“My Bad,” Grafton Township Trustees Tell the Judge

Sometimes my almost 12-year old uses the term

“My bad.”

That’s supposed to make it all better.

Sometimes it does; sometimes it doesn’t.

While Jim Kelly, the attorney for Grafton Township Trustees, used more lawyerly like language, that was his message to McHenry County Circuit Court Judge Michael Caldwell.

He told the judge that the trustees had been trying to comply with the judge’s instructions to start over with the issues in question. The way the trustees interpreted what Caldwell ordered was that

if they gave proper notice at a township board meeting, they could go ahead with the financing, letting contracts and building of the new town hall.

Kelly said his clients were trying to follow the judge’s instructions in placing three items on last Thursday’s meeting to get the new $5 million (cost including interest) township hall off the ground.

“You said to start over at base one. That’s what they did,” Kelly explained.

“That’s (a misunderstanding). If it isn’t authorized at the April township meeting (it isn’t proper),” Caldwell explained.

So, the judge was referring to the necessity of the electors to approve the construction of a new building at the annual town meeting, while the trustees were trying to cure what the judge concluded was the lack of adequate notice at the meeting of the township board when it approved borrowing money.

“That was not my intention,” Caldwell said. “The annual township meeting was ‘base one.’

“I’m not going to remove the injunction.

“The individual members of the township board are enjoined from

    • approval of a building

 

  • construction

 

 

  • approval of debt

 

The trustees have appealed the original injunction. Kelly said he would include the one about the agenda in the same appeal.

Bishop questioned whether Kelly could represent the board, since he had not been appointed by newly-sworn in Grafton Township Supervisor Linda Moore. Kelly replied that it was not proper to consider that question at this hearing.

The township trustees rejected Moore’s nomination of Richard Flood to be township attorney to replace Kelly, whom Moore had dismissed when she took office last week.

There was also questions about whether the township as a corporate entity or the trustees should be the defendant.
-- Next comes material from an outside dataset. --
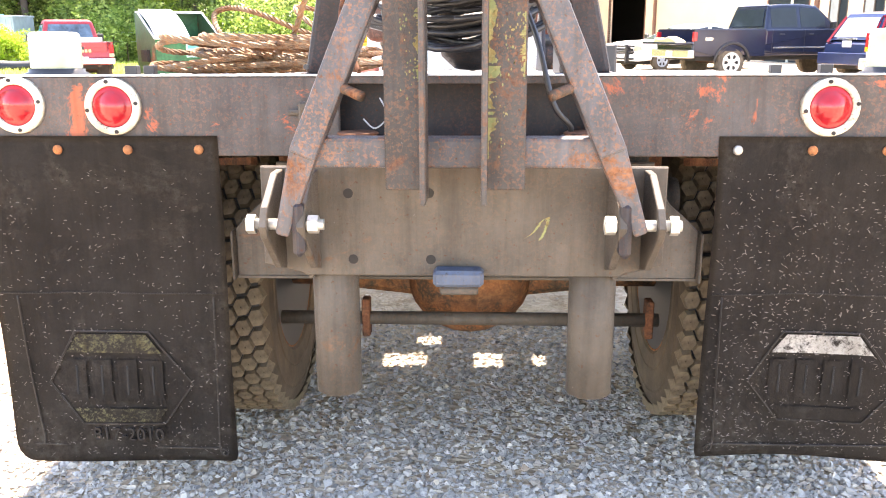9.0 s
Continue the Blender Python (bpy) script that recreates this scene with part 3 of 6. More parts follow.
for x0, x1, z0, outer, bow, dirty in ((-1.225, -0.612, 0.150, -1, -0.5, 0), (0.602, 1.215, 0.165, 1, 0.4, 1)):
    z1 = 1.018
    f = part("mud_flap", flap(x0, x1, z0, z1, outer, bow), "rubber", truck, "black rubber mud flap, scuffed by stones, with a moulded hexagon badge", True)

    def on(u, v, lift=0.006):
        return flap_at(x0, x1, z0, z1, outer, bow, u, v, lift)

    def raised(corners, thick, mat, nm, lab=""):
        """A moulded pad: a smooth-edged patch that follows the sheet."""
        pad = bmesh.new()
        n = 8
        (a, b, c, d) = corners                           # top left, top right, foot right, foot left
        rows_ = []
        for q in range(5):
            t = q / 4
            l, r = (a[0] + (d[0] - a[0]) * t, a[1] + (d[1] - a[1]) * t), (b[0] + (c[0] - b[0]) * t, b[1] + (c[1] - b[1]) * t)
            rows_.append([pad.verts.new(on(l[0] + (r[0] - l[0]) * k / n, l[1] + (r[1] - l[1]) * k / n, 0.0052 + thick)) for k in range(n + 1)])
        for g, h in zip(rows_, rows_[1:]):
            for k in range(n):
                pad.faces.new((g[k], h[k], h[k + 1], g[k + 1]))
        bmesh.ops.solidify(pad, geom=pad.faces[:], thickness=thick + 0.002)
        bmesh.ops.recalc_face_normals(pad, faces=pad.faces[:])
        return part(nm, pad, mat, f, lab)
    for k in range(4):
        p = on(0.07 + 0.285 * k, 0.038)
        part("bolt", bm_lathe([(0.012, 0.0), (0.012, 0.003), (0.008, 0.006), (0.0, 0.007)], p + Vector((0, 0.002, 0)), (0, -1, 0), 10), "rust_orange" if k or not dirty else "bolt", f, smooth=True)
    # moulded border, fold line and badge
    for line in ([(0.10, 0.475), (0.115, 0.72), (0.15, 0.925), (0.165, 0.942), (0.90, 0.955), (0.925, 0.94), (0.94, 0.475)],):
        part("moulded_rib", bm_sweep(smooth_path([on(u if outer < 0 else 1 - u, v, 0.0045) for u, v in line], 6), 0.0028, 5), "rubber", f, smooth=True)
    part("fold_line", bm_sweep([on(0.02 + 0.96 * k / 12, 0.465 + 0.002 * math.sin(k), 0.0045) for k in range(13)], 0.0016, 5), "rubber", f, smooth=True)
    cx = 0.50
    hexa = [(cx - 0.17, 0.585), (cx + 0.15, 0.585), (cx + 0.33, 0.745), (cx + 0.20, 0.875), (cx - 0.16, 0.875), (cx - 0.30, 0.745)]
    for a, b in zip(hexa, hexa[1:] + hexa[:1]):
        part("moulded_rib", bm_sweep([on(a[0] + (b[0] - a[0]) * t / 4, a[1] + (b[1] - a[1]) * t / 4, 0.004) for t in range(5)], 0.0028, 5), "rubber", f)
    raised([(cx - 0.155, 0.592), (cx + 0.140, 0.592), (cx + 0.205, 0.650), (cx - 0.215, 0.650)], 0.0025, "badge_white" if dirty else "badge_olive", "badge_pad", "worn pale top of the badge")
    raised([(cx - 0.195, 0.825), (cx + 0.215, 0.825), (cx + 0.170, 0.868), (cx - 0.145, 0.868)], 0.0025, "rubber" if dirty else "badge_olive", "badge_pad")
    for k in range(4):                                  # raised plain blocks in the badge
        u = cx - 0.215 + 0.112 * k
        raised([(u, 0.672), (u + 0.085, 0.672), (u + 0.085, 0.800), (u, 0.800)], 0.0022, "rubber", "moulded_block")
        part("block_groove", bm_sweep([on(u + 0.0425, 0.69 + 0.09 * t / 3, 0.008) for t in range(4)], 0.003, 5), "dark", f)
    # stone scuffs
    sc = bmesh.new()
    rr = random.Random(11 + dirty)
    for k in range(2000 if dirty else 900):
        u, v = rr.uniform(0.02, 0.98), rr.uniform(0.05, 0.97) ** (0.8 if k % 3 else 0.55)
        p = on(u, v, 0.0068)
        a, l = rr.gauss(0, 0.6), rr.choice((0.0012, 0.0016, 0.0022, 0.0034, 0.0052)) * rr.uniform(0.7, 1.2)
        d = Vector((math.cos(a), 0, math.sin(a))) * l
        w = Vector((-math.sin(a), 0, math.cos(a))) * rr.uniform(0.0005, 0.0012)
        sc.faces.new([sc.verts.new(q) for q in (p - d - w, p + d * 0.6 - w, p + d + w * 0.4, p - d * 0.7 + w)])
    tagged(part("scuff", sc, "sign_dusty", f, "pale stone scuffs"), kind="stuff")
    if not dirty:
        cu = bpy.data.curves.new("part_number", "FONT")
        cu.body, cu.size, cu.extrude, cu.align_x = "817-2010", 0.050, 0.003, "CENTER"
        ob = new("part_number", cu)
        cu.materials.append(M["rubber"])
        p = on(0.54, 0.925, 0.010)
        ob.matrix_basis = pose(p.x, p.y, p.z, 90, 0, 0)
        ob.parent, ob.matrix_parent_inverse = f, (truck.matrix_basis @ f.matrix_parent_inverse @ f.matrix_basis).inverted()
        tagged(ob, "raised moulded number in black rubber")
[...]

The injunction, the judge pointed out, was against the trustees as individuals.

Plaintiff attorney Jim Bishop wanted to put the question of whether the township is allowed by law to borrow money for more than ten years without a referendum. The debt certificates issued with inadequate public notice were repayable over a 20 year period.

State law in 60 ILCS 1/85-10(b) states,

“A township may construct a township hall under contracts providing for payment over a period of time of not more than 10 years.”

But the hearing Thursday morning didn’t go in that direction.

Attending the hearing were plaintiff taxpayers Dan Ziller, Sr., Rick and Tammy Lueth, Frank Kearns and Linda Moore. None of the trustees showed up.

More than 100 residents have filed a petition asking for a referendum in the fall 2010 general election, but Township Clerk Dina Frigo has not yet filed it with the county clerk.